[TASK DESCRIPTION] Give back, exactly as it appears, the run of lines opening with the one containing "setattr(scene.view_settings, path, value)" and closing with the one containing "scene.view_settings.keyframe_insert(path, frame=frame(t))". Nothing outside that run should appear.

◆ ◆ ◆

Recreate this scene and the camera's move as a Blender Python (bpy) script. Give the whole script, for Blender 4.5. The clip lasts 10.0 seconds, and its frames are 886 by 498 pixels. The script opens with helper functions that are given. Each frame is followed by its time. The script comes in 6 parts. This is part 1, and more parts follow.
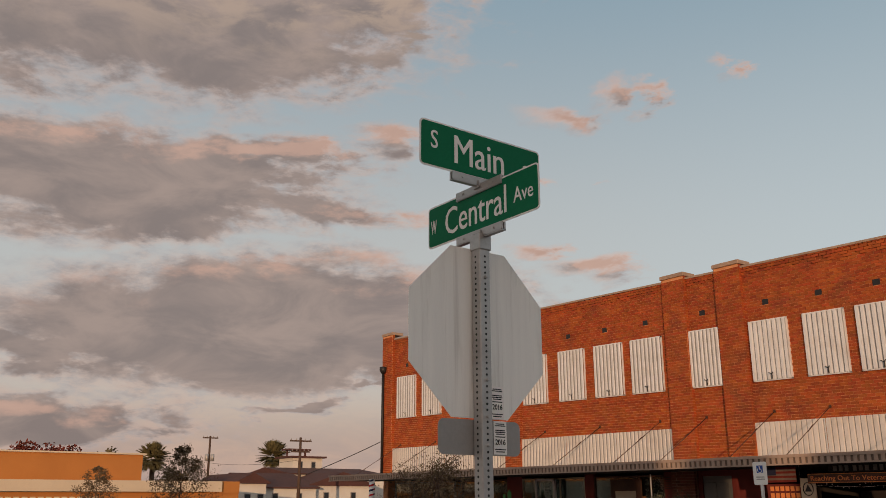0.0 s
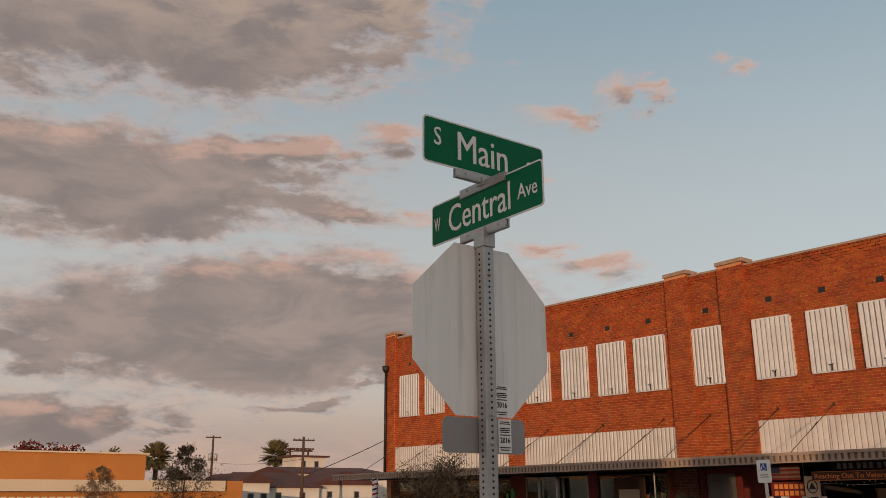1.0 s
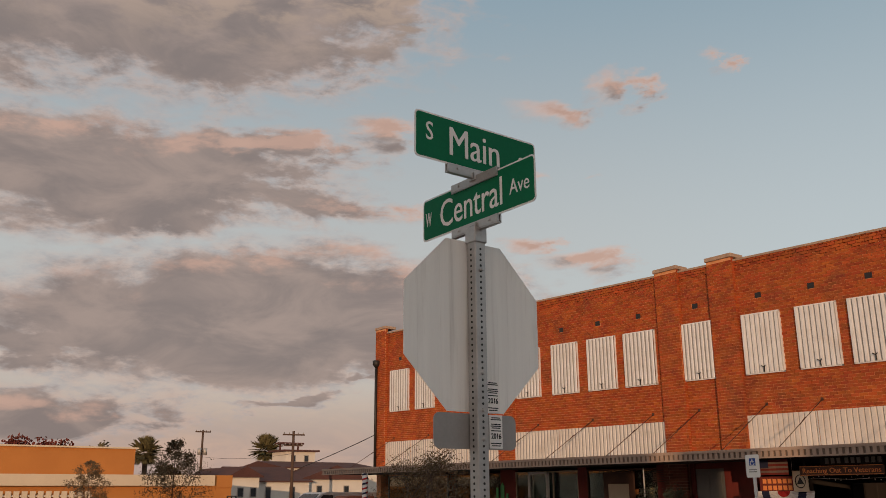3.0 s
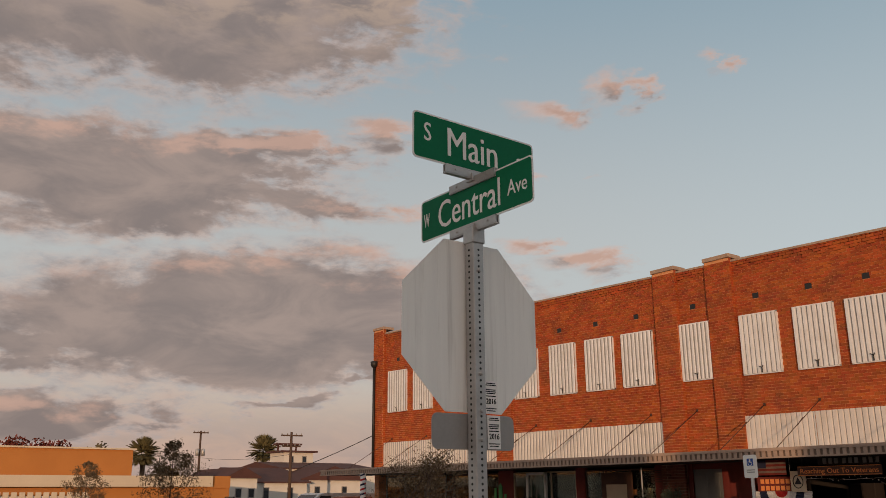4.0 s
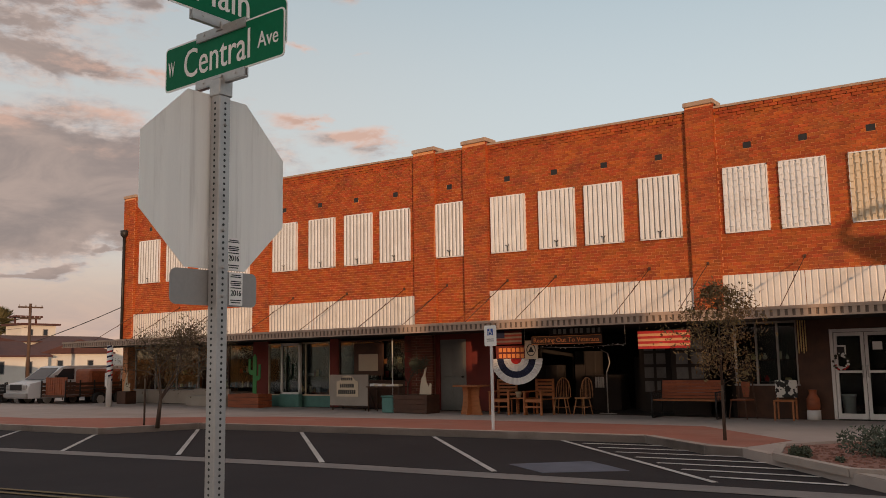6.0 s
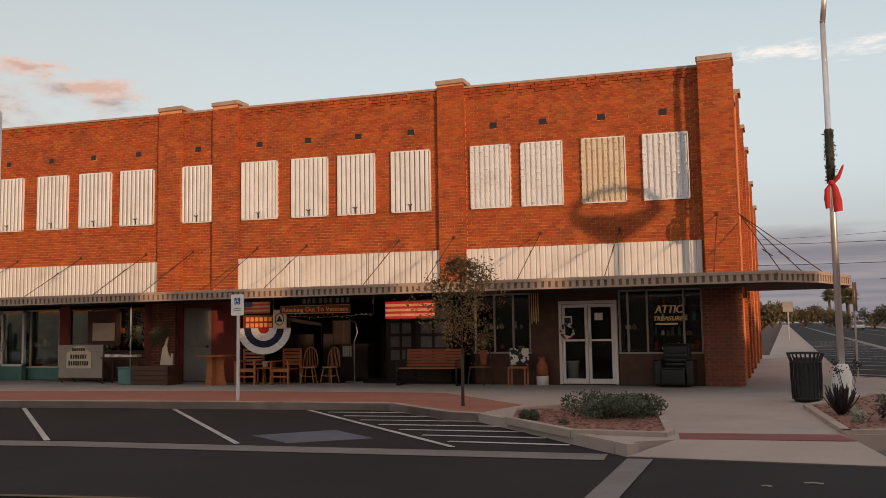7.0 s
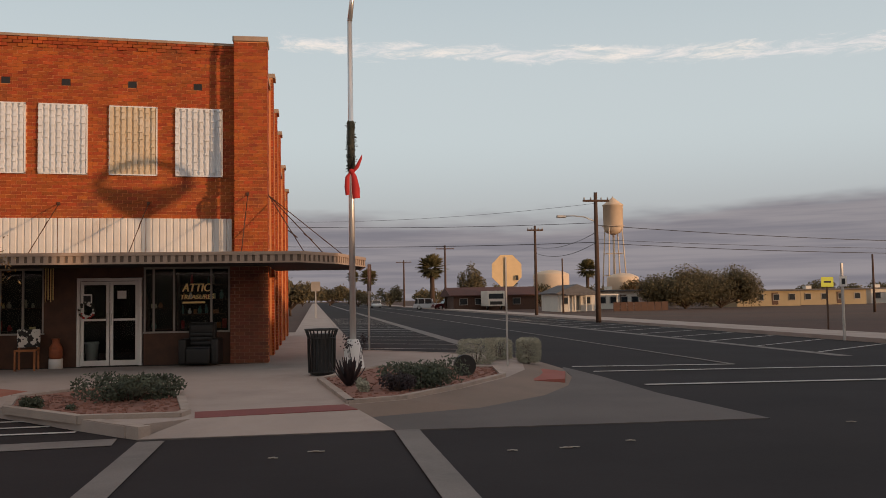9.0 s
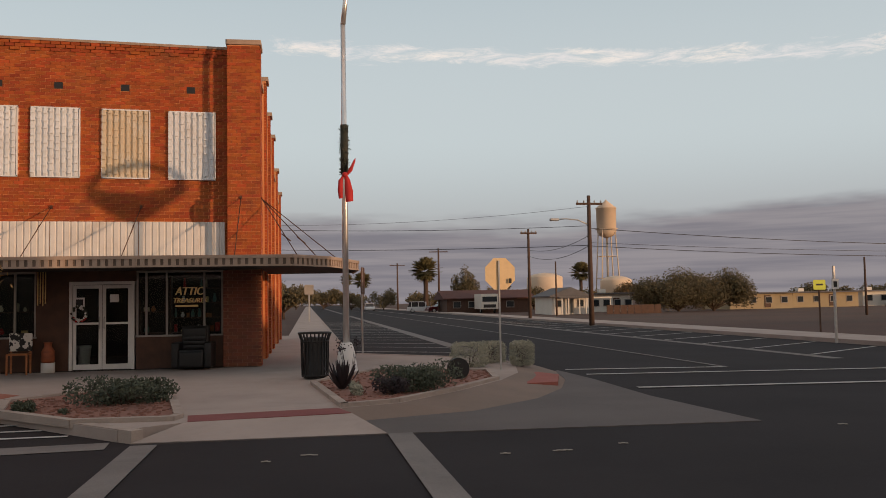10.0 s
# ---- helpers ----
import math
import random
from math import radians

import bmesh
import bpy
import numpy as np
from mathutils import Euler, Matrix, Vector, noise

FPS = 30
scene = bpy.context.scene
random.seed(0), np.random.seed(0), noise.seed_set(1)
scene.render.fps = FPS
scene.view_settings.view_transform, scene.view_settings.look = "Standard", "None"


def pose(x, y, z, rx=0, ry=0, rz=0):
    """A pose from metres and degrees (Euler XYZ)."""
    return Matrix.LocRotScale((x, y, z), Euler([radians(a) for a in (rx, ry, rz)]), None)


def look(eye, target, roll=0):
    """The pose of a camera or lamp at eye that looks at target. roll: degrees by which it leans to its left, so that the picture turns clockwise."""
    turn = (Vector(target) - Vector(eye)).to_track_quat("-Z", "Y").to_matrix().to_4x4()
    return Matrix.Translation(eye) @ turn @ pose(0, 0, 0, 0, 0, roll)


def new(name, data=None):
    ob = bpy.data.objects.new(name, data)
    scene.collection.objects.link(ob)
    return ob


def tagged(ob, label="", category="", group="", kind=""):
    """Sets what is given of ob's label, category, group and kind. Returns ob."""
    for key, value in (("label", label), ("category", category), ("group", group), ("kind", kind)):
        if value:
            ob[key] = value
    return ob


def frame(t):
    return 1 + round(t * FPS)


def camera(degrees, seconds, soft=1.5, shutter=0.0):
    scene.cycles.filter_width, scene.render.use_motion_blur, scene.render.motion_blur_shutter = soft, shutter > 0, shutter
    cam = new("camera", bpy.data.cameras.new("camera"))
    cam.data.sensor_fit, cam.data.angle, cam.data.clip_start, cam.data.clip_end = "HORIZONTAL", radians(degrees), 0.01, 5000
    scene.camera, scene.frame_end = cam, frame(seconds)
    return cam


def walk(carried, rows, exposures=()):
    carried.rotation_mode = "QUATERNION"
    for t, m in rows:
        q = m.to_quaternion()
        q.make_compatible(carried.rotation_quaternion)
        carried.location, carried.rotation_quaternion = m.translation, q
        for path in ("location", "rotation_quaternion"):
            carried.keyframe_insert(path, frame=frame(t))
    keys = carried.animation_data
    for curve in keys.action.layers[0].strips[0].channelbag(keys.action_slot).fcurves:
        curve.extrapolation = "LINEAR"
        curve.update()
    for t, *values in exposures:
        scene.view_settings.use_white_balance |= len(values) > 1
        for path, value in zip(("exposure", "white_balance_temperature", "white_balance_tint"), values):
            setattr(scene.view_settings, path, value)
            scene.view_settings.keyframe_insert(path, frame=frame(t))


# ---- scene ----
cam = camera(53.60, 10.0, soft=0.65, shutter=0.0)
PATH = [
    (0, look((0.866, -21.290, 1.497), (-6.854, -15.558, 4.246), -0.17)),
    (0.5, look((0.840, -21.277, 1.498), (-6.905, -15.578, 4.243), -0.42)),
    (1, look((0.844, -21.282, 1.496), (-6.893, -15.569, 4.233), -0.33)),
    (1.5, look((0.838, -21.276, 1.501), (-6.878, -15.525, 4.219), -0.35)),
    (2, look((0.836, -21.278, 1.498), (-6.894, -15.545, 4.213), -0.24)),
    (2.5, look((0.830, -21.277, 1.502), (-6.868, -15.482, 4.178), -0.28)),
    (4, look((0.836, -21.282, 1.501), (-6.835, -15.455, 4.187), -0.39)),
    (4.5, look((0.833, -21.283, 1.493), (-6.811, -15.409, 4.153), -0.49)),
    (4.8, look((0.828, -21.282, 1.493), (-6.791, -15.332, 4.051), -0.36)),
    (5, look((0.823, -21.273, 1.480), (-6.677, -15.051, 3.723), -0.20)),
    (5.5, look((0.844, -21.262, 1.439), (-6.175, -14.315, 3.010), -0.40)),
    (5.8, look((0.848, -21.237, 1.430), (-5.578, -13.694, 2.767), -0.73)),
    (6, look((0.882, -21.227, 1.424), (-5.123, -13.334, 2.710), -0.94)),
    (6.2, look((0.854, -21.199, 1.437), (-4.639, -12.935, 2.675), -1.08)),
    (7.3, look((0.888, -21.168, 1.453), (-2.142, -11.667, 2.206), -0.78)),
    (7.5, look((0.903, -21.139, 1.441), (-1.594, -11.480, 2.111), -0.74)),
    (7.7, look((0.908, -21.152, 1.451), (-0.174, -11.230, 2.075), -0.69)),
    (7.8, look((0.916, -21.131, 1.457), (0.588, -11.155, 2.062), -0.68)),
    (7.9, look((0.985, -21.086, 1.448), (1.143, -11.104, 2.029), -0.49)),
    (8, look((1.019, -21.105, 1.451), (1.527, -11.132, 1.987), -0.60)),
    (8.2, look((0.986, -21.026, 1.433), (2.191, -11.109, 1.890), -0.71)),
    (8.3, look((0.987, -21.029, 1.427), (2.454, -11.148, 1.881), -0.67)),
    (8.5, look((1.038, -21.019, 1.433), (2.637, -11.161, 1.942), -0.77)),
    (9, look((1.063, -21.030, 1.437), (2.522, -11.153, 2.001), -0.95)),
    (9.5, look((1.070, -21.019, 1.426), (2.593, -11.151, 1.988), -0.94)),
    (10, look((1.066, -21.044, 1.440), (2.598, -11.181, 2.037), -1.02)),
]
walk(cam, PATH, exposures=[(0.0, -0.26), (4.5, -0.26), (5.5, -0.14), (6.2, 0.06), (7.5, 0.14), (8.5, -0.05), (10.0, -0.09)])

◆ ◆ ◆

[REPLY TO THE TASK]
            setattr(scene.view_settings, path, value)
            scene.view_settings.keyframe_insert(path, frame=frame(t))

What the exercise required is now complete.